В ожидании страшного мига дикой, нестерпимой боли я инстинктивно сжался. Смерть меня не пугала. Каждому суждено умереть рано или поздно. Банальная и все же чертовски верная истина. Но боли я не почувствовал. Мощный удар пулеметной очереди вжал меня в спинку сиденья, пули разодрали грудь, а вспышка беспощадного, пожирающего самолет огня ослепила, обожгла глаза. Холод, беспамятство, а затем накатывающее волнами тепло. Легкое, приятное, согревающее. И ни звука кругом. Абсолютная, безбрежная, убаюкивающая тишина. Она окутывала и несла успокоение. А может, так и должно быть, когда ты покидаешь этот бренный мир, уходишь в никуда, в пустоту и сам становишься никем и ничем? Безмятежность и благодатный покой.
Получается, права была вырастившая меня в одиночку бабка Тоня, говоря, что жизнь не кончается земным бытием? Я по-доброму посмеивался над ней, подсовывал атеистические брошюрки: «Ты б, мама, почитала, набралась уму-разуму». Антонина Семеновна лишь отмахивалась, а иной раз и сердилась, называя меня дурнем. Я не обижался, слишком любил ее и всегда называл мамой, несмотря на то что кровного родства у нас не было. Взяла оставшегося сиротой чужого мальчишку и воспитала. Она очень гордилась, когда я поступил в 7-ю военную школу летчиков имени Сталинградского краснознаменного пролетариата, а потом выполнял интернациональный долг в небе Испании. К началу войны с гитлеровцами я уже командовал звеном и считался в полку одним из наиболее опытных летчиков.
Второй год шла чудовищная, кровопролитная война. Я бил немцев ожесточенно, с остервенением — мстил изуверам за разрушенные города и сожженные деревни, за убитых и угнанных в рабство советских людей, за погибших товарищей. А несколько дней назад получил письмо от давней подруги матери. Короткое, в полстранички. Всего несколько строк, написанных нетвердой рукой малограмотной старушки — о том, что Красная Армия выгнала, наконец, из нашего родного городка фашистскую сволочь, но мать не дожила до этого счастливого дня. Заплясали перед глазами и без того неровные строчки, когда прочитал в конце: «Убили нашу Тонюшку германцы. Воюй Егорушка храбро и товарищам своим передай штоп злодеев фашиских окаянных уничтожали».
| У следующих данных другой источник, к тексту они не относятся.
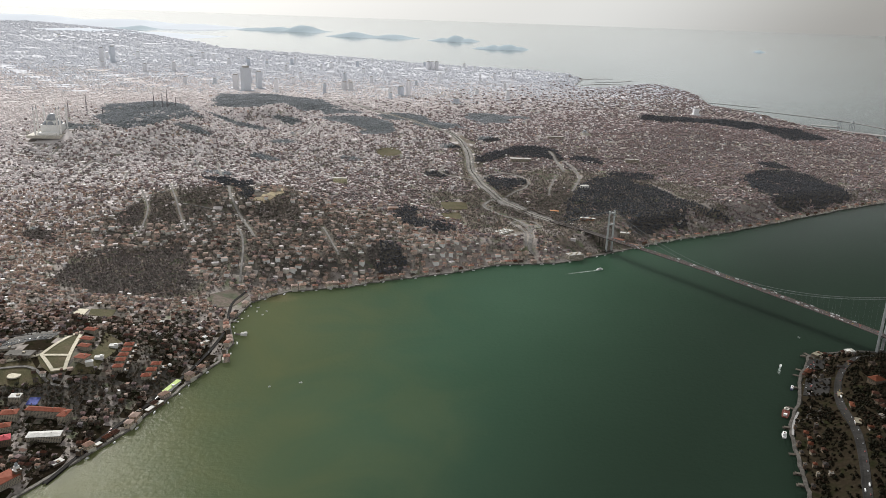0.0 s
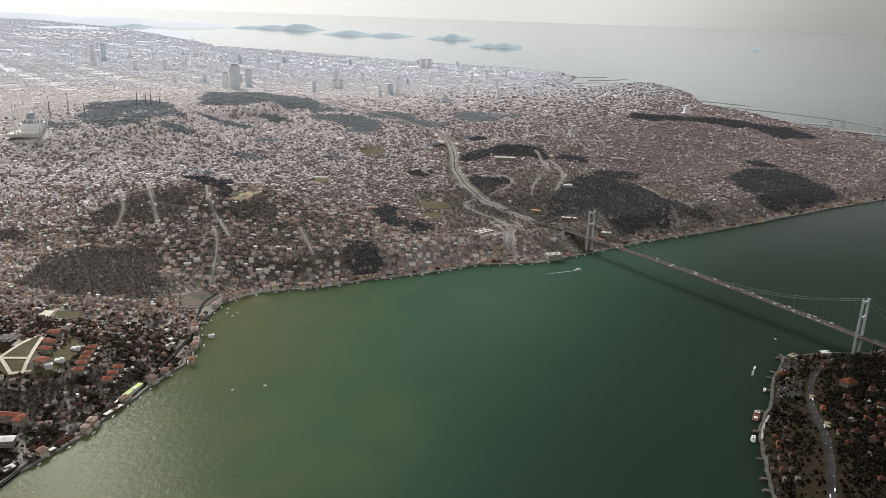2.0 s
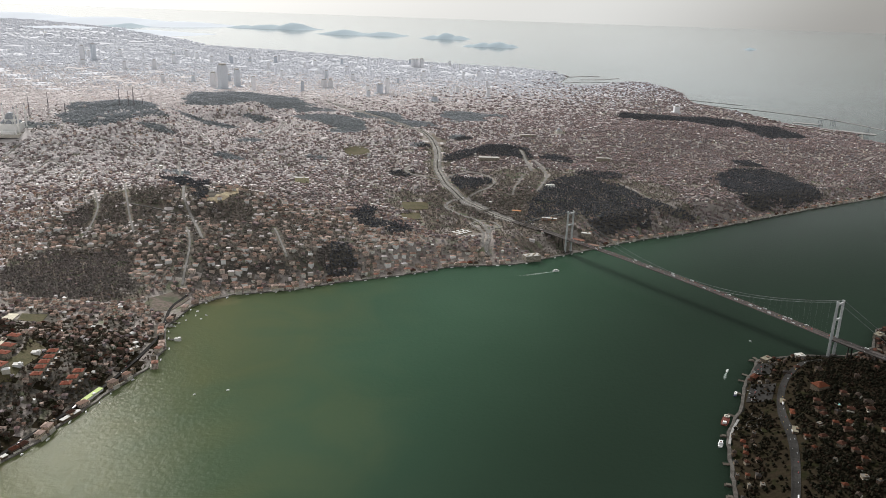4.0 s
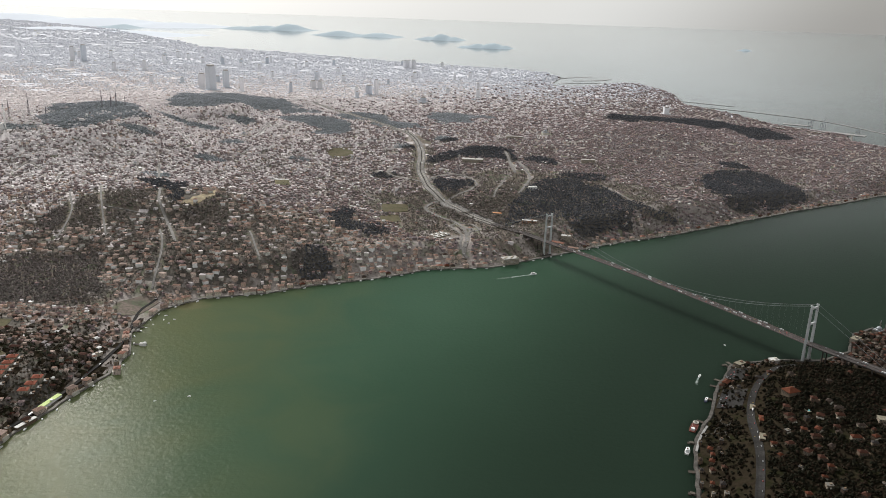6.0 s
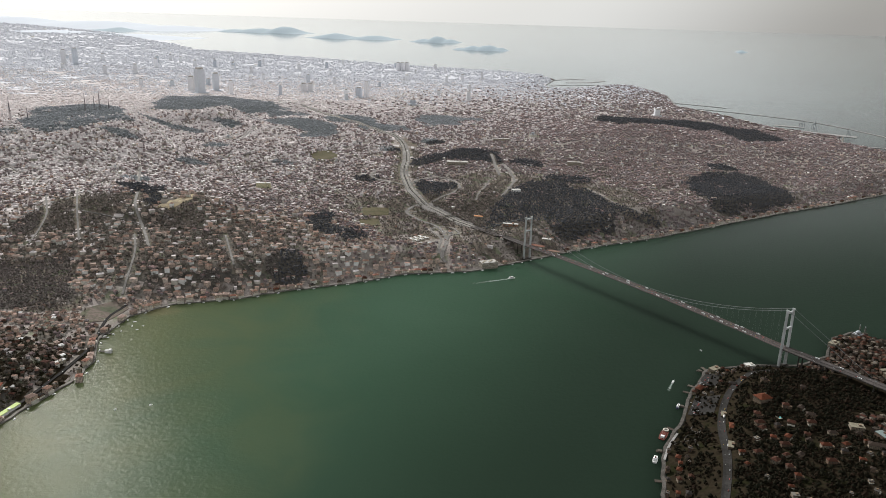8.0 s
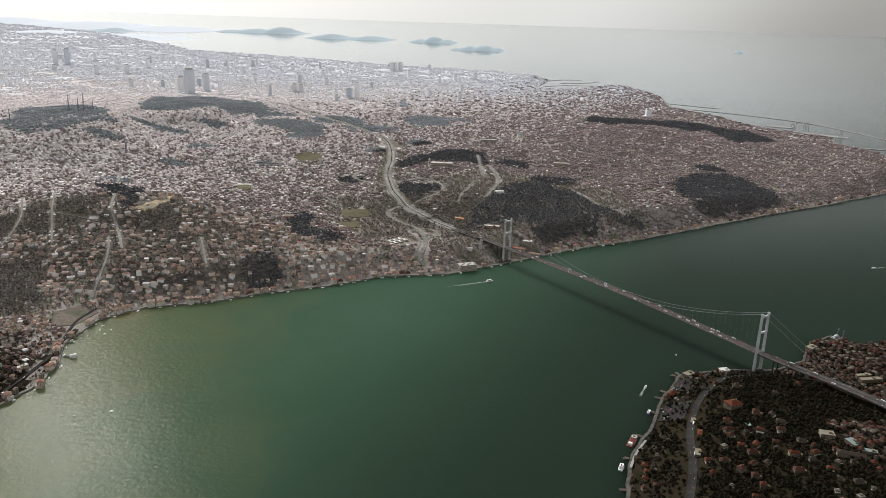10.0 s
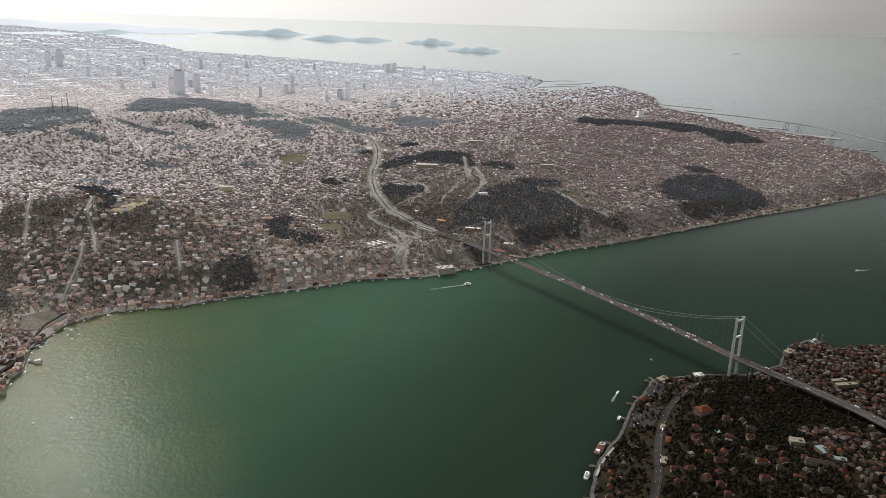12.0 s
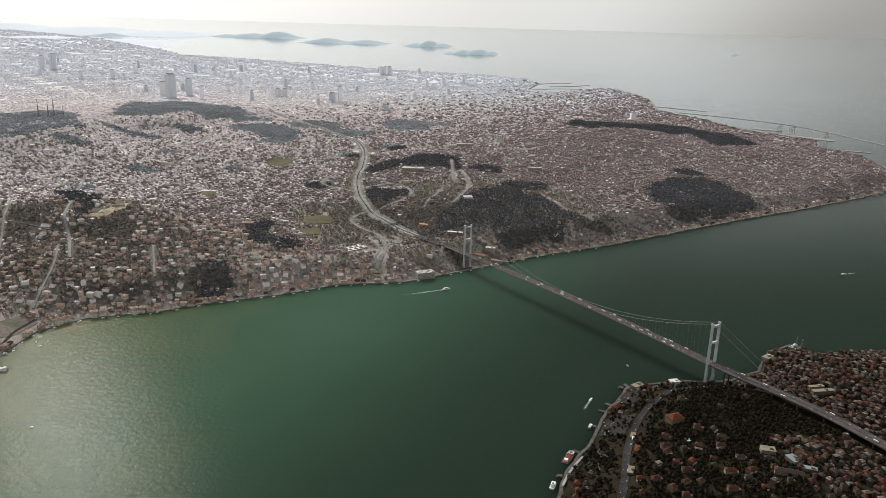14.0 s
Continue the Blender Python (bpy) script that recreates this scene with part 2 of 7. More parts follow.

Никому о письме я ни слова не сказал. Иначе бы отстранили от полетов на несколько дней, пока не приду в норму. Потому как в таком состоянии обязательно буду лезть на рожон. Снова поднял Ил-2 в небо, чтобы драться с фашистами. В памяти всплыли отрывистые картинки последнего боя: рой «Мессершмиттов», накинувшийся на выстроившихся в круг штурмовиков, немецкий ас с пиковыми тузами на борту, страшная боль в простреленной груди, и злая, исступленная радость от вида задымившегося, вошедшего в штопор «пикового туза», которого смахнул с неба мой стрелок-радист. А затем кромешная тьма и загадочный умиротворяющий свет, пробивающийся сквозь закрытые веки.
Я с трудом приоткрыл глаза. Веки тяжелые, словно налиты свинцом, перед взором все расплывается, сплошной туман, но в теле приятная легкость и совсем нет боли. Ощущение, будто ты птицей неспешно паришь в теплом, густо обволакивающем воздухе. Неужто такова смерть на самом деле?! Легкая, безмятежная. «Вот помрешь безбожником, — ворчала иногда бабка Тоня, — и не пустят тебя ангелы в Рай. Будешь вечно гореть в адском пламени со своим бесом усатым». Я хмурился, когда она поминала недобрым словом товарища Сталина, опасаясь, что услышит кто ее крамольные речи да донесет. А теперь получается, что не ошибалась Антонина Семеновна, ведь невозможно выжить после такого побоища в небе!
Льющийся сквозь молочную пелену тумана мягкий, приглушенный свет вдруг стал намного ярче. Я непроизвольно зажмурился, а когда вновь открыл глаза, увидел склонившихся надо мной двух мужчин в аквамариновых комбинезонах странного покроя. Один из них был совсем молодым, с копной темных волос, а другой лет на тридцать постарше, уже седой. Незнакомцы смотрели на меня с тревогой и интересом. Первой мыслью было, что передо мной ангелы, но я тут же отогнал ее. Больше эти двое походили на врачей. Да и дышу я, вижу, ощущаю запахи. Неужели выжил?!